Problem requirements: Where the string "with" occurs in the material below, report the whole line.

•••

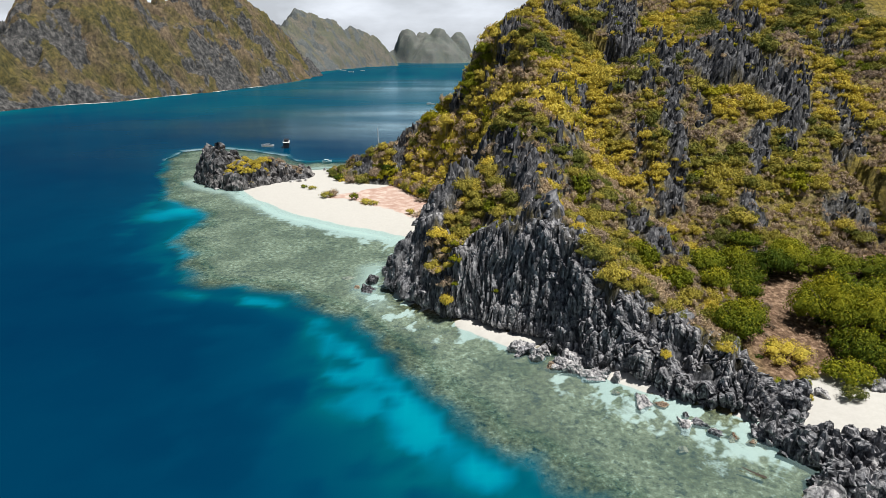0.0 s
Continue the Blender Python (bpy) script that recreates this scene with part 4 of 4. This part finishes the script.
# ---- boulders and outcrops ----
def boulder(name, place, size, mat, seed, label, turn=0.0, sharp=0.2):
    """A weathered block, bedded a little into what it lies on."""
    bm = bmesh.new()
    bmesh.ops.create_icosphere(bm, subdivisions=4, radius=1.0)
    co = np.array([v.co[:] for v in bm.verts])
    r = np.random.default_rng(seed)
    for _ in range(26):
        n = r.normal(size=3)
        n /= np.linalg.norm(n)
        over = np.clip(co @ n - r.uniform(0.36, 0.8), 0, None)
        co -= over[:, None] * n
    # Split faces: broken pieces stand in or out, with cracks between them.
    for freq, amp in ((1.3, sharp * 1.3), (2.9, sharp * 0.6)):
        r_, gap_, _, _ = cellular(co[:, 0] * freq + seed, co[:, 1] * freq, (co[:, 2] + 0.5 * co[:, 0]) * freq, seed)
        co *= (1 + amp * (r_ - 0.6) - 0.9 * amp * (1 - step(0.0, 0.2, gap_)))[:, None]
    for v, c in zip(bm.verts, co):
        v.co = (c[0] * size[0], c[1] * size[1], c[2] * size[2])
    me = bpy.data.meshes.new(name)
    bm.to_mesh(me)
    bm.free()
    me.materials.append(mat)
    ob = tagged(new(name, me), label, "boulder")
    ob.location, ob.rotation_euler = place, (0, 0, turn)
    return ob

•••

Response to this task:
Continue the Blender Python (bpy) script that recreates this scene with part 4 of 4. This part finishes the script.
    # Split faces: broken pieces stand in or out, with cracks between them.